One of the most rewarding parts of working on multiple systems has been driving adoption across teams:

  • Published Figma libraries with release notes, previews, and implementation guides.

  • Aligned with development teams through shared Storybook or code libraries for synchronized updates.

  • Hosted onboarding sessions and workshops to train teams and promote ownership.

  • Integrated design QA checkpoints in sprints to ensure implementation fidelity.

The result: faster delivery, better cross-team communication, and fewer inconsistencies in live products.

Accessibility & Inclusivity

Accessibility has been a central principle in every system I’ve contributed to.

From foundational tokens to final components, accessibility was considered at every stage:

  • Verified contrast ratios for all color tokens and components.

  • Defined focus indicators and keyboard navigation behavior.

  • Embedded ARIA attributes and screen reader support.

  • Provided motion guidelines and reduced-animation alternatives.

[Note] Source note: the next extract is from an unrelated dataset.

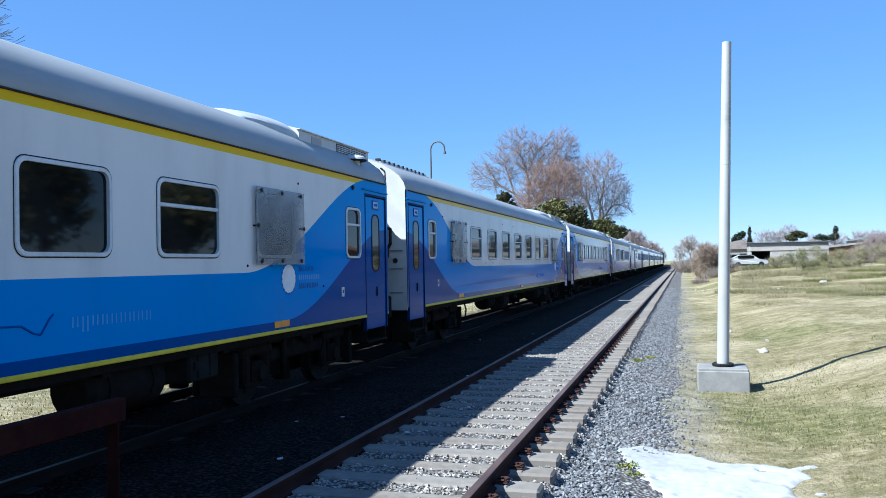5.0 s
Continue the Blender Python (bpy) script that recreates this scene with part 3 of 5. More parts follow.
def gangway_mesh(sign):
    b = Build()
    y = W0 if sign < 0 else W1
    for k in range(6):
        o = y + sign * (0.05 + 0.085 * k)
        g = 0.0 if k % 2 else 0.05
        b.box(-0.62 - g, 0.62 + g, min(o, o + sign * 0.06), max(o, o + sign * 0.06), 1.05 - g, 3.25 + g, 0.03)
    for x in (0.78, 1.02):
        pts = [(x, y + sign * 0.05, 2.62)] + [(x + 0.03 * math.sin(i), y + sign * (0.10 + 0.42 * math.sin(math.pi * i / 8 / 2)), 2.60 - 0.14 * i) for i in range(1, 9)]
        b.path(pts, 0.035, 7)
    b.box(0.70, 1.06, min(y, y + sign * 0.22), max(y, y + sign * 0.22), 2.46, 2.86, 0.04)
    b.box(0.80, 1.12, min(y, y + sign * 0.34), max(y, y + sign * 0.34), 2.06, 2.30, 0.04)
    b.tube((0.95, y + sign * 0.30, 2.06), (0.98, y + sign * 0.34, 1.60), 0.05, 0.04, 8)
    b.path([(1.02, y + sign * 0.05, 2.72), (1.22, y + sign * 0.22, 2.66), (1.26, y + sign * 0.34, 2.36), (1.12, y + sign * 0.34, 2.12)], 0.035, 7)
    b.box(0.75, 1.15, min(y, y + sign * 0.12), max(y, y + sign * 0.12), 0.85, 1.30, 0.03)
    b.tube((1.25, y, 2.02), (1.25, y + sign * 0.05, 2.02), 0.05, n=10)
    b.box(-0.16, 0.16, min(y, y + sign * 0.56), max(y, y + sign * 0.56), 0.72, 1.0, 0.04)
    return b.mesh("gangway", [GASKET], 30)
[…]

By making accessibility a non-negotiable part of the process, each system became not only more inclusive but also more robust.

Impact & Outcomes

Across different organizations and product contexts, the introduction of scalable design systems resulted in measurable improvements:

  • Design efficiency - 30–50% faster design output using shared components and tokens.

  • Visual consistency - Unified UI language across multiple products and regions.

  • Developer handoff - Reduced mismatches and design drift through shared code libraries.

  • Accessibility - Improved compliance and user satisfaction.

  • Team collaboration - Stronger design–development alignment through shared ownership.

Reflection

Working across multiple design systems has taught me how to adapt, scale, and refine complex ecosystems without losing sight of the people behind them.

Each system becomes more than a visual framework, it’s a shared mindset that helps teams work smarter, move faster, and design with purpose.